- Born: Cezar Ochoco Mancao
- Political party: MAYPAGASA (2019) Aksyon Demokratiko (2010)
- Police career
- Service: Philippine National Police
- Divisions: Presidential Anti-Organized Crime Task Force (PAOCTF); ;
- Service years: 1986–2003
- Rank: Police Senior Superintendent

= Cezar Mancao =

Filipino former police officer

Cezar Ochoco Mancao II (sometimes misspelled as Cesar Ochoco Mancao II) is a former Filipino police officer.

== Police career ==
Graduate of PMA class of 1986, when in his early years as police officer, he faced the Red Scorpion Gang leader Alfredo "Joey" de Leon.

He was formerly known as one of Panfilo Lacson's deputy chief of operations of Presidential Anti-Organized Crime Task Force (PAOCTF) and Task Force Habagat.

== Dacer-Corbito case ==

=== Conviction ===

==== Early in 2002 to 2010 ====
In 2002, Chief Superintendent Glenn Dumlao said that he, Mancao, and Senior Superintendent Michael Ray Aquino were the top architects and executioners of murdering Buddy Dacer. In a petition granted by the Court of Appeals (CA) in April 2002, he with Aquino, then-chief of operations of PAOCTF, and P/Sr. Supt. Teofilo Viña, chief of PAOCTF–Visayas, as well as another police officers, were charged as additional accused. Mancao and Aquino escaped the country by August 2001, thus declared as officers in AWOL.

In 2006, the Manila RTC, finding probable cause to prosecute he, Aquino and 18 others for the murders, ordered the arrest of the two. Mancao was arrested in 2008 in the United States while working as a real estate agent. Mancao's lawyer was Ferdinand Topacio.

Mancao later agreed to turn state witness and pointed his former superior Lacson and President Joseph Estrada as the primary suspects, as Mancao said that they are ordered on an "Operation Delta" that designed to kill Dacer. Lacson believes that Mancao was used by Gloria Macapagal Arroyo, then-President who is criticized by Lacson. That is also caused for Lacson to escape abroad.

But in 2011, the CA declared him unfit to serve as such, citing mistakes in his affidavits. He was subsequently removed from the Witness Protection Program. He escaped from the custody of the NBI in 2013; he surrendered to the police in 2017. He was acquitted later that year.

==== United States court ruling ====
In a petition granted by the Court of Appeals in April 2002, he was included as additional accused, with PS/Supt. Michael Ray Aquino, and P/Sr. Supt. Teofilo Viña, chief of PAOCTF–Visayas, as well as another police officers.

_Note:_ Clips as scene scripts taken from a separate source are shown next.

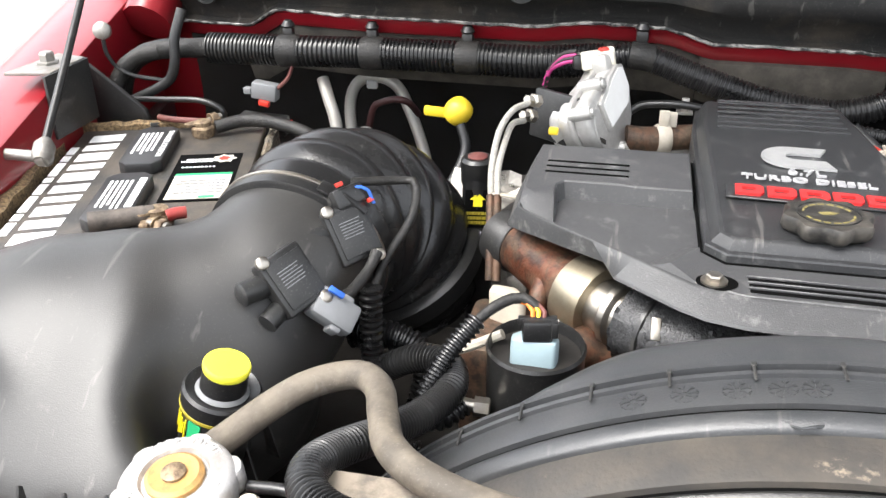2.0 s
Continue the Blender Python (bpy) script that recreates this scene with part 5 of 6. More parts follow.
part("collar", tube([(0.486, 0.890, 1.2052), (0.476, 0.884, 1.2052), (0.464, 0.8695, 1.2042)], 0.0122, 18, step=0.003, wob=0.12), M["tape"], posc)

felt = thing("battery_felt_box", "sooty brown felt box round the battery", "battery box", BM1 @ Vector((0.09, 0.13, -0.13)))


def felt_wall(m, a, b, z0, z1, th=0.007, sag=0.004):
    rows = []
    A, B = Vector((*a, 0)), Vector((*b, 0))
    nrm = Vector((-(B - A).y, (B - A).x, 0)).normalized() * th
    for k in range(25):
        c = A.lerp(B, k / 24)
        top = z1 + sag * noise.noise(Vector((k * 0.6, z0 * 9, 3)))
        w = nrm * (0.3 * noise.noise(Vector((k * 0.4, 7, 1))))
        rows.append([m @ (c + w + Vector((0, 0, z0))), m @ (c + w + Vector((0, 0, (z0 + top) / 2))), m @ (c + w + Vector((0, 0, top))), m @ (c + w + nrm * 0.5 + Vector((0, 0, top + 0.003))), m @ (c + w + nrm + Vector((0, 0, top))), m @ (c + w + nrm + Vector((0, 0, z0)))])
    return loft(rows)


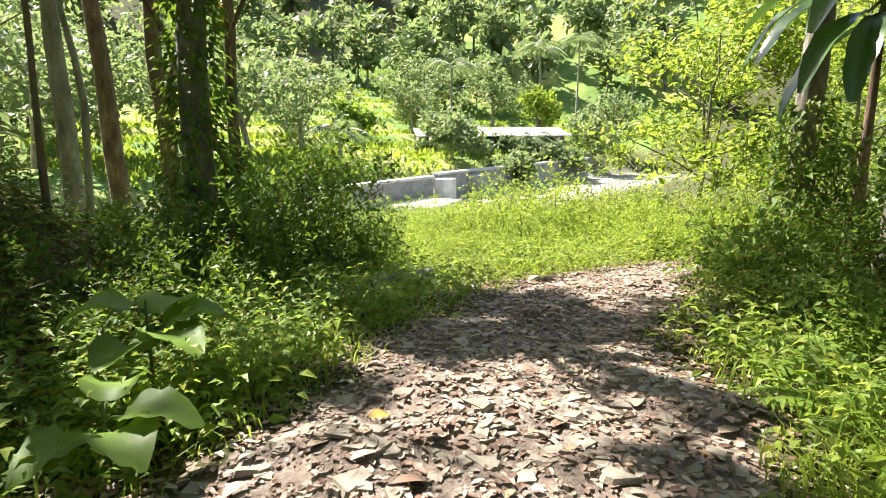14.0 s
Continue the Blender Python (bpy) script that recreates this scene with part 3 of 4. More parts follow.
for (ax, ay, ah), (bx, by, bh) in zip(BANK[3:-3], BANK[4:-2]):
    ln = math.hypot(bx - ax, by - ay)
    for k in range(int(ln * 2.2)):
        t, d = rng.random(), rng.uniform(0.25, 0.75)
        x, y = ax + t * (bx - ax) - (by - ay) / ln * d, ay + t * (by - ay) + (bx - ax) / ln * d
        if math.hypot(x - 1.7, y - 24.1) > 0.6 and off_trail(x, y) > 0.6:
            places_dark.append((x, y, rng.uniform(0.35, 0.6), -0.12))
bushes = [thicket(80 + k, (1.5, 1.2, 1.8)[k], (1.5, 1.9, 1.3)[k], G_SHRUB, 5600, (0.075, 0.085, 0.07)[k], "tangled dark green bush with small leaves") for k in range(3)]
places_bush = [(x, y, s * (0.72 if x > 8 else 0.56), dz) for x, y, s, dz in places_dark if s > 1.05]
places_bush += [(x, y, s, -0.1) for x, y, s in ((8.7, 18.6, 1.0), (9.7, 19.3, 1.15), (10.4, 18.0, 1.2), (9.1, 17.3, 1.0), (10.6, 16.6, 1.2), (9.3, 15.6, 0.9), (11.6, 17.6, 1.3),
                                              (8.2, 25.7, 0.85), (8.9, 26.0, 1.15), (9.5, 26.2, 1.35), (10.0, 26.1, 1.2), (10.7, 26.5, 1.1), (7.5, 25.6, 0.8), (9.1, 27.0, 1.5))]
for (ax, ay, ah), (bx, by, bh) in zip(BANK[:-3], BANK[1:-2]):
    ln = math.hypot(bx - ax, by - ay)
    for k in range(max(1, int(ln * 0.75))):
        t, d = (k + rng.random()) / max(1, int(ln * 0.75)), rng.uniform(0.9, 2.6)
        x, y = ax + t * (bx - ax) - (by - ay) / ln * d, ay + t * (by - ay) + (bx - ax) / ln * d
        if math.hypot(x - 1.7, y - 24.4) > 1.0 and off_trail(x, y) > 1.0:
            places_bush.append((x, y, rng.uniform(0.4, 0.68), -0.15))
put_copies(bushes, places_bush)
put_copies(dark, [q for q in places_dark if q[2] <= 1.05])
# the sunny slope below the end of the path
slope = []
for _ in range(400):
    if len(slope) > 85:
        break
    x, y = rng.uniform(10.4, 24), rng.uniform(17, 33)
    if off_trail(x, y) < 0.35 or (x < 13 and y < 22.2) or y - 24 > (x - 8) * 0.75:
        continue
    slope.append((x, y, rng.uniform(0.8, 1.3) * (1 + 0.5 * min(1, max(0, (x - 12) / 4))), -0.08))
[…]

In January 2014, a district court in North Carolina, United States was ordered him with former P/Supt. Aquino to pay Dacer's daughters $4.2 million in damages. The daughters used the Torture Victim Protection Act, allowing US courts to hear human rights abuse cases committed outside the said country.

== Political life ==
Mancao run for congressman of the 1st District of Compostela Valley in the 2010 polls, but lost. He later run for a party-list spot within the banner of Kilusang MAYPAGASA with the initiative of police officer's welfare, and peace and order, but lost again.

He was named head of DICT’s cybercrime center with the rank of Executive Director V.

== Popular culture ==
Mancao was featured in 1993 film Mancao starring Philip Salvador that features his encounter the syndicate Red Scorpion Gang leader Joey de Leon.